Record set -
>> START
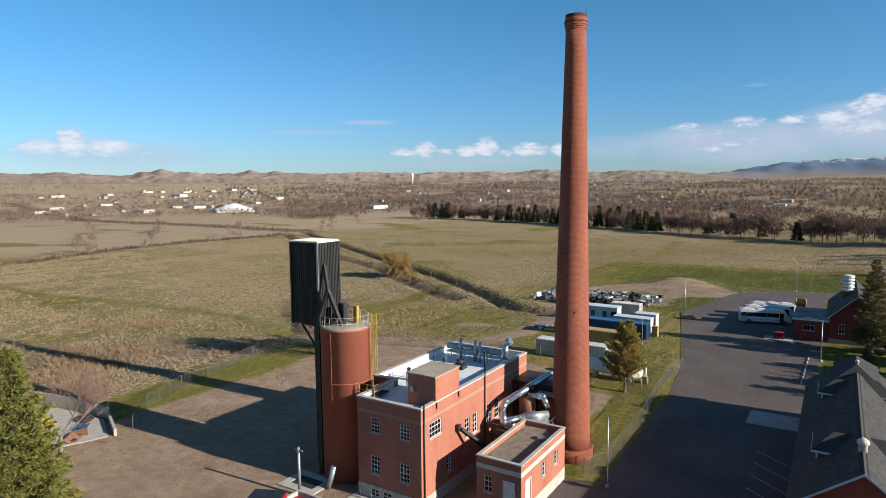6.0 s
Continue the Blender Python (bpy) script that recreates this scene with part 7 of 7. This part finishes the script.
# ---- vehicles ----
def pickup():
    own = thing("pickup_truck", (0, 0, 0), "black crew-cab pickup truck parked by the garage", "pickup truck")

    def loft(secs, mat, name, label=""):
        bm = bmesh.new()
        rings = []
        for y, hw, z0, z1, tw in secs:
            rings.append([bm.verts.new(p) for p in ((-hw, y, z0), (hw, y, z0), (hw, y, z0 + (z1 - z0) * 0.55), (tw, y, z1), (-tw, y, z1), (-hw, y, z0 + (z1 - z0) * 0.55))])
        for a, b in zip(rings, rings[1:]):
            for j in range(6):
                i = (j + 1) % 6
                bm.faces.new((a[j], a[i], b[i], b[j]))
        bm.faces.new(rings[0][::-1])
        bm.faces.new(rings[-1])
        bmesh.ops.recalc_face_normals(bm, faces=bm.faces)
        bmesh.ops.bevel(bm, geom=list(bm.edges), offset=0.03, segments=2, affect="EDGES")
        return part(name, bm, mat, own, label)

    loft([(-0.6, 0.98, 0.5, 1.1, 0.95), (0.5, 0.98, 0.5, 1.12, 0.95), (1.9, 0.97, 0.5, 1.12, 0.93), (2.85, 0.94, 0.5, 1.05, 0.86), (2.98, 0.85, 0.55, 0.95, 0.78)], M_CARBLACK, "body", "glossy black paint")
    loft([(-0.62, 0.92, 1.1, 1.78, 0.74), (-0.2, 0.93, 1.1, 1.88, 0.76), (0.8, 0.93, 1.1, 1.9, 0.76), (1.5, 0.92, 1.1, 1.25, 0.8)], M_CARGLASS, "cabin_glass", "dark tinted glass")
    part("cabin_roof", box(bmesh.new(), -0.76, 0.76, -0.45, 0.75, 1.88, 1.94, 0.03), M_CARBLACK, own)
    for s in (-1, 1):
        part("bed_side", box(bmesh.new(), *sorted((s * 0.86, s * 0.98)), -2.75, -0.65, 0.5, 1.12, 0.03), M_CARBLACK, own)
        part("tail_light", box(bmesh.new(), *sorted((s * 0.84, s * 0.97)), -2.81, -2.757, 0.75, 1.08, 0.01), M_RED, own, "red tail light")
        part("mirror", box(bmesh.new(), *sorted((s * 0.98, s * 1.18)), 1.0, 1.12, 1.15, 1.38, 0.03), M_CARBLACK, own)
    part("tailgate", box(bmesh.new(), -0.85, 0.85, -2.75, -2.66, 0.55, 1.1, 0.02), M_CARBLACK, own)
    part("bed_floor", box(bmesh.new(), -0.86, 0.86, -2.66, -0.65, 0.5, 0.62), M_RUBBER, own)
    part("bumper", box(bmesh.new(), -0.95, 0.95, -2.92, -2.76, 0.42, 0.6, 0.03), M_DKSTEEL, own)
    part("plate", box(bmesh.new(), -0.16, 0.16, -2.93, -2.921, 0.45, 0.57), M_WHITE, own, "pale plate")
    for y in (-1.75, 1.95):
        for s in (-1, 1):
            t = part("wheel", tube(bmesh.new(), (s * 0.72, y, 0.4), (s * 0.99, y, 0.4), 0.4, n=24), M_RUBBER, own, "black tyre")
            part("rim", tube(bmesh.new(), (s * 0.9, y, 0.4), (s * 1.0, y, 0.4), 0.25, n=16), M_CHROME, t, "alloy rim")
    return own


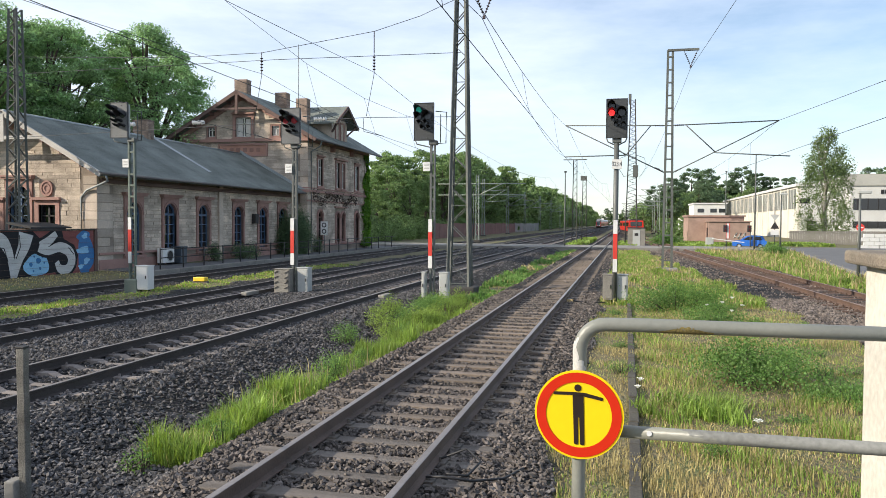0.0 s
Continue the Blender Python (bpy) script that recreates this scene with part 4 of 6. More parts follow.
>> END
What this task involves -
Leave out any pictures, please, and quote only the lines from the top of the data through the line that contains "return part(name, bm, mat, own, label)".

Problem solution -
6.0 s
Continue the Blender Python (bpy) script that recreates this scene with part 7 of 7. This part finishes the script.
# ---- vehicles ----
def pickup():
    own = thing("pickup_truck", (0, 0, 0), "black crew-cab pickup truck parked by the garage", "pickup truck")

    def loft(secs, mat, name, label=""):
        bm = bmesh.new()
        rings = []
        for y, hw, z0, z1, tw in secs:
            rings.append([bm.verts.new(p) for p in ((-hw, y, z0), (hw, y, z0), (hw, y, z0 + (z1 - z0) * 0.55), (tw, y, z1), (-tw, y, z1), (-hw, y, z0 + (z1 - z0) * 0.55))])
        for a, b in zip(rings, rings[1:]):
            for j in range(6):
                i = (j + 1) % 6
                bm.faces.new((a[j], a[i], b[i], b[j]))
        bm.faces.new(rings[0][::-1])
        bm.faces.new(rings[-1])
        bmesh.ops.recalc_face_normals(bm, faces=bm.faces)
        bmesh.ops.bevel(bm, geom=list(bm.edges), offset=0.03, segments=2, affect="EDGES")
        return part(name, bm, mat, own, label)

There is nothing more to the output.